Cody Those are meaningful jumps. I just don’t want people hearing that and thinking the harness is a universal cheat code. The blog also says they got gpt-5.2-codex from 52.8 to 66.5 on Terminal-Bench 2.0 with harness-layer changes. That’s impressive, but it’s the kind of improvement that can be very workload-specific.

Justy Yeah, but workload-specific is still where products live. Nobody ships ‘the benchmark.’ They ship code review agents, support agents, dev tools, internal automation. If the model is flaky on planning or tool use, a better harness is a real user story.

Cody I buy that. The Opus profile changes are a good example. They’re mostly prompt-focused, with lines like reflect on tool results before proceeding and use tools to observe state directly instead of reasoning from memory. That’s basically trying to stop the model from freelancing.

Justy Which honestly sounds like half the bugs I’ve seen in agent demos. [laughs] The model says it checked the file, and then you look and it absolutely did not check the file.

Cody Exactly. The harness is nudging it into better habits. But there’s a trade-off. Once you start having per-model profiles, you’re signing up for ongoing maintenance. Every model update can shift the prompt sweet spot, and now you’ve got a matrix to keep healthy.

Justy That’s the adoption barrier to me. Not whether the idea is good. It’s whether a team has enough reason to manage profiles instead of saying, ‘good enough, one harness, ship it.’ Small teams especially are gonna feel that.

Cody And yet if you’re already supporting multiple models, you’re probably paying that complexity somewhere anyway. The question is whether it’s hidden in random prompt hacks or centralized in something like Deep Agents profiles.

Justy That’s a good distinction. I think the market for this is teams building agentic developer tools, support workflows, research assistants, anything with tool use and provider switching. Less so a hobby project that just wants one bot to answer questions.

Cody Yeah, and I’d add that it’s especially relevant for people with evals. If you can measure the delta cleanly, the profile idea gives you a knob to turn without touching the rest of your stack.

Justy So the real verdict is probably: not magic, but not fluff either. If you’re serious about agents across model families, per-model harness tuning is a legit lever.

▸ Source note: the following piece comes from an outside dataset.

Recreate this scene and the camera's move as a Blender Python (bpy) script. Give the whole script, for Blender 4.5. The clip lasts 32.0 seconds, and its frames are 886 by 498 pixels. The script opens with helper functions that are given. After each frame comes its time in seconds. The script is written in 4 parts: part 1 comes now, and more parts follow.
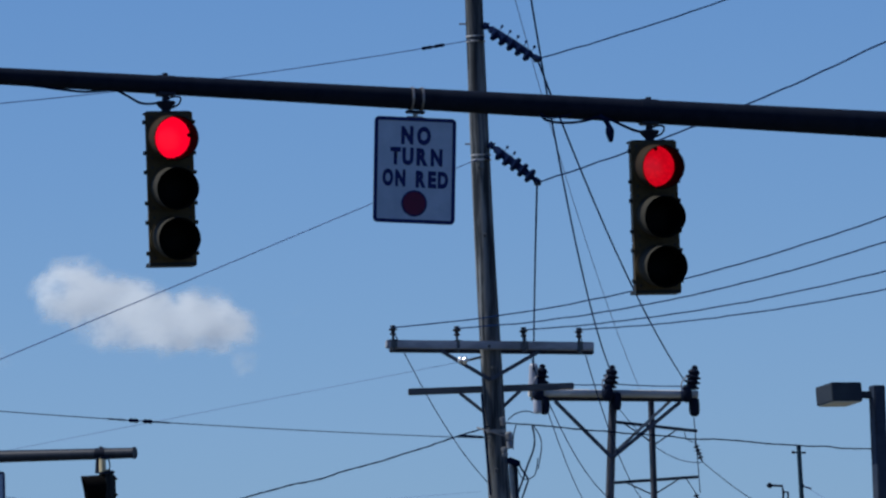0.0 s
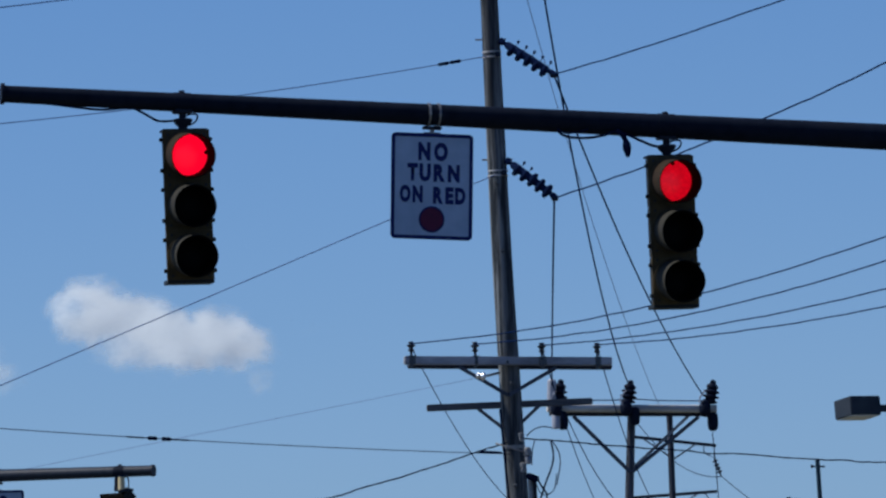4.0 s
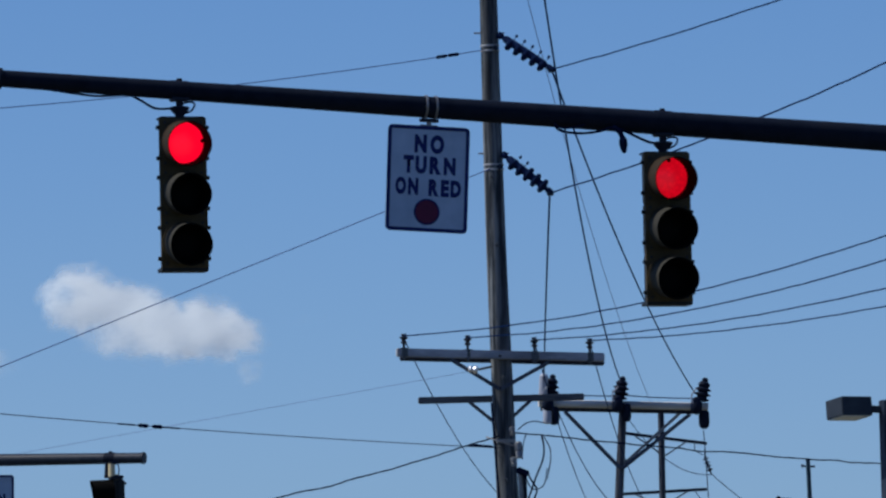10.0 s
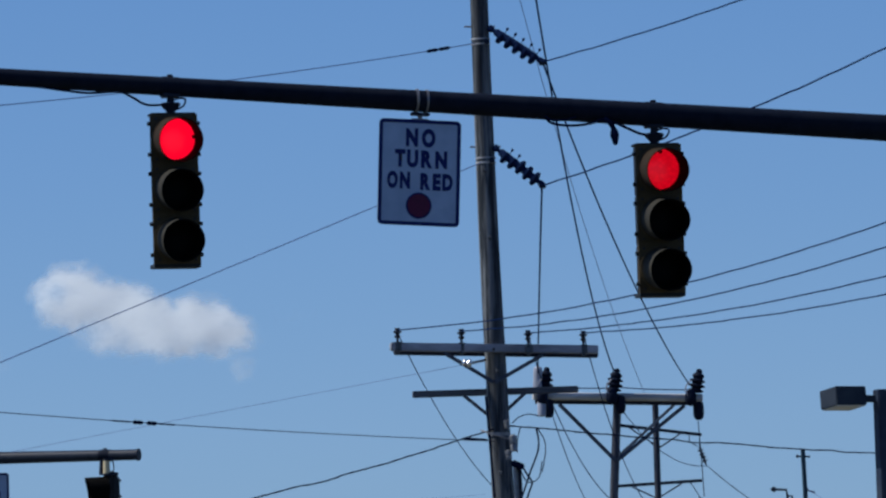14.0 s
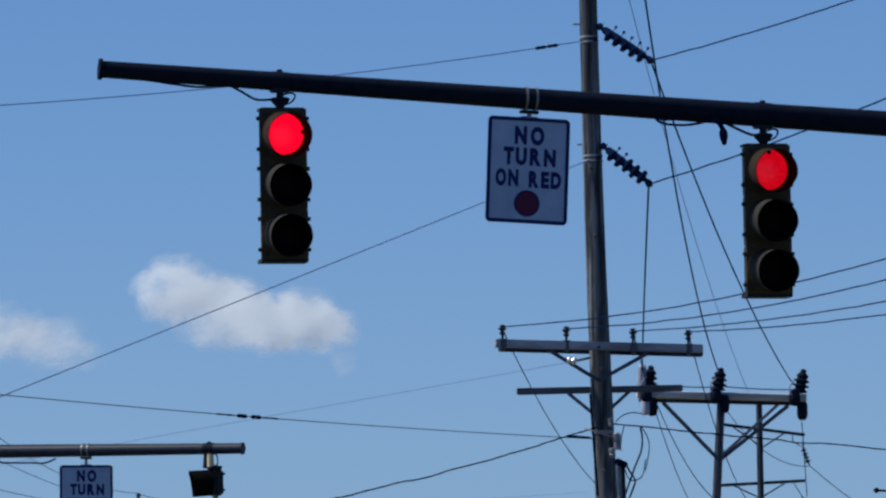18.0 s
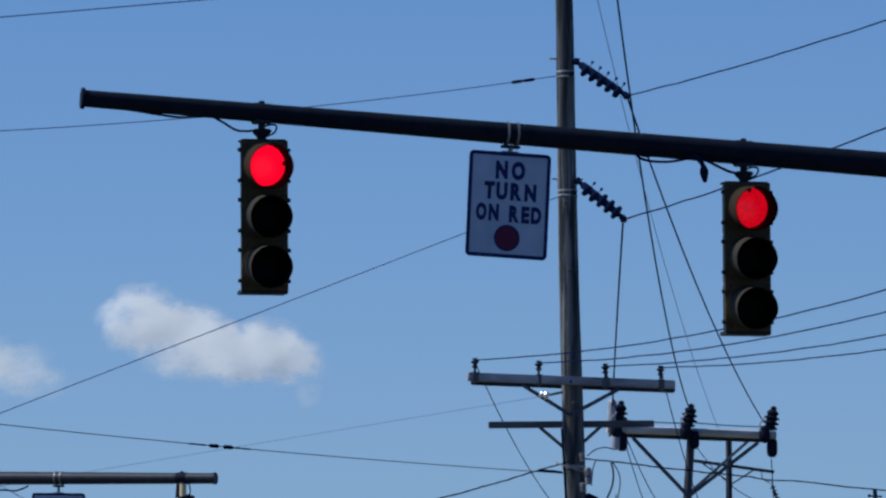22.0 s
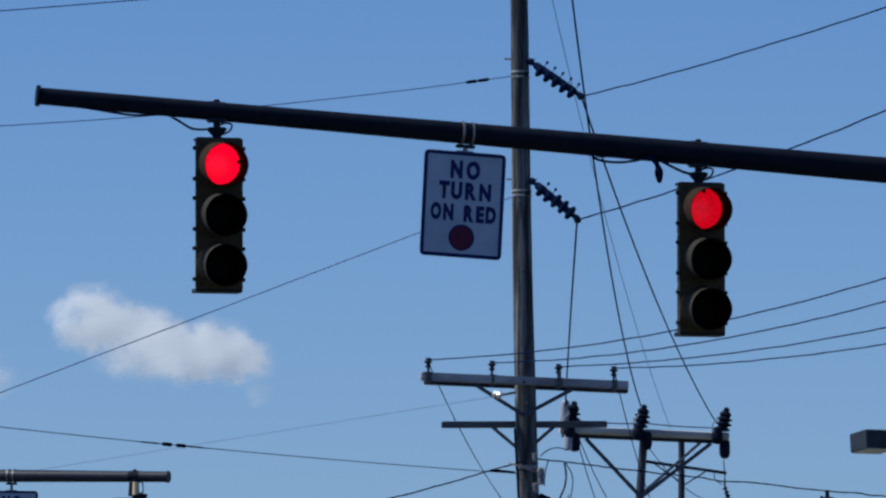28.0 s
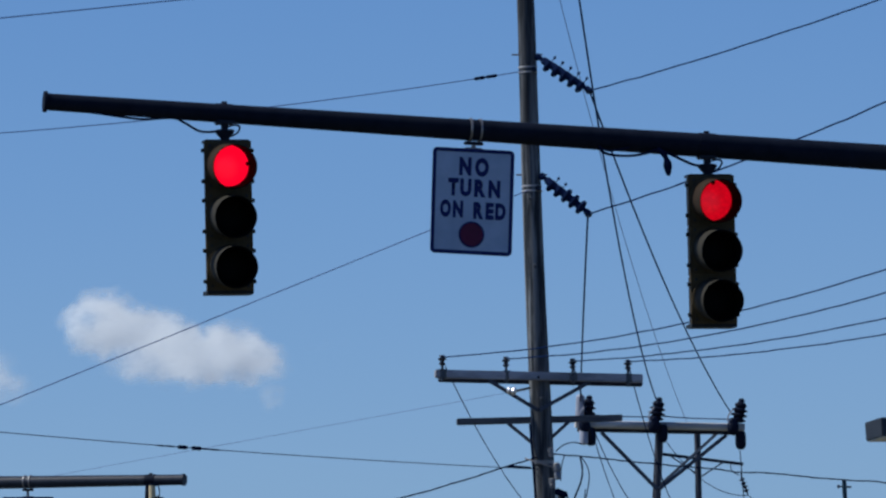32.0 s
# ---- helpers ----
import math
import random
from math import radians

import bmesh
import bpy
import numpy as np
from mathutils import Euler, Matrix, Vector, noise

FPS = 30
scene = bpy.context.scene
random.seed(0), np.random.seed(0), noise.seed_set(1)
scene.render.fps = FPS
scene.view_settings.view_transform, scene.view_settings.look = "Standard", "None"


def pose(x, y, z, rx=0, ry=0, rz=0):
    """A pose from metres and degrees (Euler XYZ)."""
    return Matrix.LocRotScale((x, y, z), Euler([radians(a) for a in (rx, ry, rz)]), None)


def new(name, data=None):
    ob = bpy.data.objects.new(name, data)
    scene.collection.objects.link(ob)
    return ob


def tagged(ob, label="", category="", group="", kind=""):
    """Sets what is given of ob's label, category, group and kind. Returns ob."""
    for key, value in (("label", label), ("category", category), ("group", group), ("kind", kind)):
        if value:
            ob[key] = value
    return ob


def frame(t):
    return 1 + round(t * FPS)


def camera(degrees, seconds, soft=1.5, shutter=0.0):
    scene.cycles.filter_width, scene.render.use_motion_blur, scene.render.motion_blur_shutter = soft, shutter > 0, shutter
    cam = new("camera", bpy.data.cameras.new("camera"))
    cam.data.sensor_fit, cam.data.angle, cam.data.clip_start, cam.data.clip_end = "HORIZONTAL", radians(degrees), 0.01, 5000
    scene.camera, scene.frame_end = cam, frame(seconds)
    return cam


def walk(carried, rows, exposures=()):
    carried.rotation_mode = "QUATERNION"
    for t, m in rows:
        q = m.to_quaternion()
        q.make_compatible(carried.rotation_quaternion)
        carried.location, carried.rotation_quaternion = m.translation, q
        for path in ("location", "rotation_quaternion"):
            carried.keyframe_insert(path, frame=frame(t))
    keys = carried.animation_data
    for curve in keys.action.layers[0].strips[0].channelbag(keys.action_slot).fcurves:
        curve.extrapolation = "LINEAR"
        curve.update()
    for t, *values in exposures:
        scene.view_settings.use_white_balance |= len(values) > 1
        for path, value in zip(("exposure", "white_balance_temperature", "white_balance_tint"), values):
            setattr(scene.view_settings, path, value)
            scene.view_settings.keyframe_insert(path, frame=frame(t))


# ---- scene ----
# ---- camera ----
cam = camera(5.5, 32.0, soft=2.4)
PATH = [
    (0.0, pose(0.0484, 0.0000, 1.5995, 94.5422, 1.9732, 0.1131)),
    (0.5, pose(0.0476, 0.0003, 1.5963, 94.5286, 2.0545, 0.0977)),
    (1.0, pose(0.0480, 0.0005, 1.5943, 94.5102, 2.0122, 0.0973)),
    (1.5, pose(0.0451, 0.0002, 1.5972, 94.4789, 1.8898, 0.0870)),
    (2.0, pose(0.0471, 0.0004, 1.5947, 94.3562, 1.9287, 0.0815)),
    (2.5, pose(0.0464, 0.0003, 1.5968, 94.3539, 1.6184, 0.0630)),
    (4.5, pose(0.0482, 0.0001, 1.5984, 94.7023, 2.4874, 0.3550)),
    (5.0, pose(0.0465, 0.0003, 1.5963, 94.6932, 2.4352, 0.5001)),
    (5.5, pose(0.0418, 0.0002, 1.5973, 94.6931, 2.2053, 0.6397)),
    (6.0, pose(0.0443, 0.0004, 1.5954, 94.6498, 1.6789, 0.5971)),
    (6.5, pose(0.0371, 0.0002, 1.5973, 94.3842, 0.6189, 0.2074)),
    (7.0, pose(0.0323, 0.0001, 1.5991, 94.3056, 0.6639, -0.3639)),
    (7.5, pose(0.0383, 0.0002, 1.5975, 94.3181, 1.2293, -0.5077)),
    (8.0, pose(0.0393, 0.0004, 1.5946, 94.3338, 1.3919, -0.5055)),
    (8.5, pose(0.0440, 0.0006, 1.5929, 94.4208, 1.6195, -0.2807)),
    (9.0, pose(0.0375, 0.0004, 1.5950, 94.5246, 1.4060, 0.1577)),
    (9.5, pose(0.0456, 0.0003, 1.5965, 94.5693, 1.3907, 0.1674)),
    (10.0, pose(0.0471, 0.0003, 1.5967, 94.5998, 1.2439, 0.1285)),
    (10.5, pose(0.0508, 0.0004, 1.5955, 94.6078, 1.3361, 0.1263)),
    (11.0, pose(0.0532, 0.0006, 1.5925, 94.6215, 1.4968, 0.1558)),
    (11.5, pose(0.0509, 0.0004, 1.5948, 94.5995, 1.4886, 0.1914)),
    (12.0, pose(0.0494, 0.0004, 1.5944, 94.5786, 1.5751, 0.1648)),
    (12.5, pose(0.0502, 0.0005, 1.5942, 94.5495, 1.6165, 0.1535)),
    (13.0, pose(0.0515, 0.0005, 1.5933, 94.5550, 1.6883, 0.1576)),
    (13.5, pose(0.0526, 0.0005, 1.5944, 94.5500, 1.8296, 0.1415)),
    (15.5, pose(0.0505, 0.0008, 1.5903, 94.6369, 1.5583, 0.1554)),
    (16.0, pose(0.0496, 0.0008, 1.5897, 94.6433, 1.6509, 0.4214)),
    (16.5, pose(0.0435, 0.0006, 1.5921, 94.6305, 1.4804, 0.4419)),
    (17.0, pose(0.0465, 0.0007, 1.5919, 94.6362, 1.1968, 0.4025)),
    (17.5, pose(0.0475, 0.0004, 1.5953, 94.6673, 1.1424, 0.4266)),
    (18.0, pose(0.0313, -0.0004, 1.6052, 94.5516, 1.0717, 0.7237)),
    (18.5, pose(0.0073, -0.0008, 1.6100, 94.2850, 1.0343, 0.5698)),
    (19.0, pose(-0.0044, 0.0137, 1.6118, 94.3134, 0.9373, 0.4959)),
    (19.5, pose(-0.0197, -0.0400, 1.6133, 94.7215, 0.9696, 0.6148)),
    (20.0, pose(-0.0397, -0.0998, 1.6184, 94.9123, 0.7549, 0.6531)),
    (20.5, pose(-0.0526, -0.0964, 1.6181, 94.8813, 0.9581, 0.5710)),
    (21.0, pose(-0.0532, -0.1192, 1.6095, 94.8247, 1.1707, 0.5265)),
    (21.5, pose(-0.0505, -0.0572, 1.6076, 94.7381, 0.8181, 0.4830)),
    (22.0, pose(-0.0478, -0.0777, 1.6111, 94.7473, 0.3239, 0.4655)),
    (22.5, pose(-0.0460, -0.0741, 1.6070, 94.7380, 0.2547, 0.4518)),
    (23.0, pose(-0.0406, -0.0783, 1.6098, 94.7251, 0.4431, 0.3140)),
    (23.5, pose(-0.0379, -0.0579, 1.6071, 94.7228, 0.7527, 0.2589)),
    (24.0, pose(-0.0328, -0.0987, 1.6067, 94.7307, 1.2126, 0.2823)),
    (24.5, pose(-0.0364, -0.0832, 1.6059, 94.7258, 1.3814, 0.2536)),
    (25.0, pose(-0.0384, -0.0614, 1.6054, 94.7258, 1.2108, 0.2289)),
    (25.5, pose(-0.0422, -0.0678, 1.6057, 94.7837, 1.0825, 0.2128)),
    (27.5, pose(-0.0508, -0.0452, 1.6066, 94.7403, 0.2542, 0.1437)),
    (28.0, pose(-0.0567, -0.0994, 1.6050, 94.7462, 0.0713, 0.1529)),
    (28.5, pose(-0.0637, -0.0878, 1.6051, 94.7370, 0.1034, 0.1489)),
    (29.0, pose(-0.0585, -0.0464, 1.6028, 94.7435, 0.0510, 0.1337)),
    (29.5, pose(-0.0555, -0.0990, 1.6047, 94.7425, 0.3516, 0.1694)),
    (30.0, pose(-0.0530, -0.0732, 1.6035, 94.7355, 0.6608, 0.1874)),
    (30.5, pose(-0.0511, -0.0657, 1.6086, 94.7358, 0.9076, 0.2189)),
    (31.0, pose(-0.0499, -0.0883, 1.6111, 94.7382, 1.0353, 0.2696)),
    (31.5, pose(-0.0470, -0.1022, 1.6074, 94.7361, 1.2514, 0.3238)),
    (32.0, pose(-0.0420, -0.0869, 1.6090, 94.7295, 1.2766, 0.3308)),
]
walk(cam, PATH)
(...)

Cody Agreed. My skepticism is mostly about scope, not usefulness. The win is real, the gains are plausible, and the architecture makes sense. I just wouldn’t mistake a profile for a substitute for solid evals or a good task spec.

Justy And I wouldn’t ignore it just because it sounds like prompt fiddling. Sometimes prompt fiddling is the product. [chuckles]

Cody Fair. Build Next-wise, I’d do a weekend test with one open-source agent stack and two models. Take a simple repo, maybe a codebase you already know, and run the same task set with one shared harness versus model-specific prompts and tool names.

Justy Yeah, and keep it concrete. Compare something like Deep Agents if you’re already in that ecosystem, or even your own wrapper if you’re not. Use a few tasks that involve file edits, searches, and tests, then see if the profile actually changes pass rate or just makes the logs prettier.

Cody If you want a solo version, pick one bugfix task in a small repo and try it with two model configs. Track whether the model reads files before claiming things, whether it batches tool calls, and whether the final diff is actually usable.

Cody Exactly. And if the profile helps, great. If not, you’ve learned the harness wasn’t your bottleneck.

Justy Alright, that’s it for this one. Exploring Next. Thanks for hanging with us, and we’ll catch you in the next episode.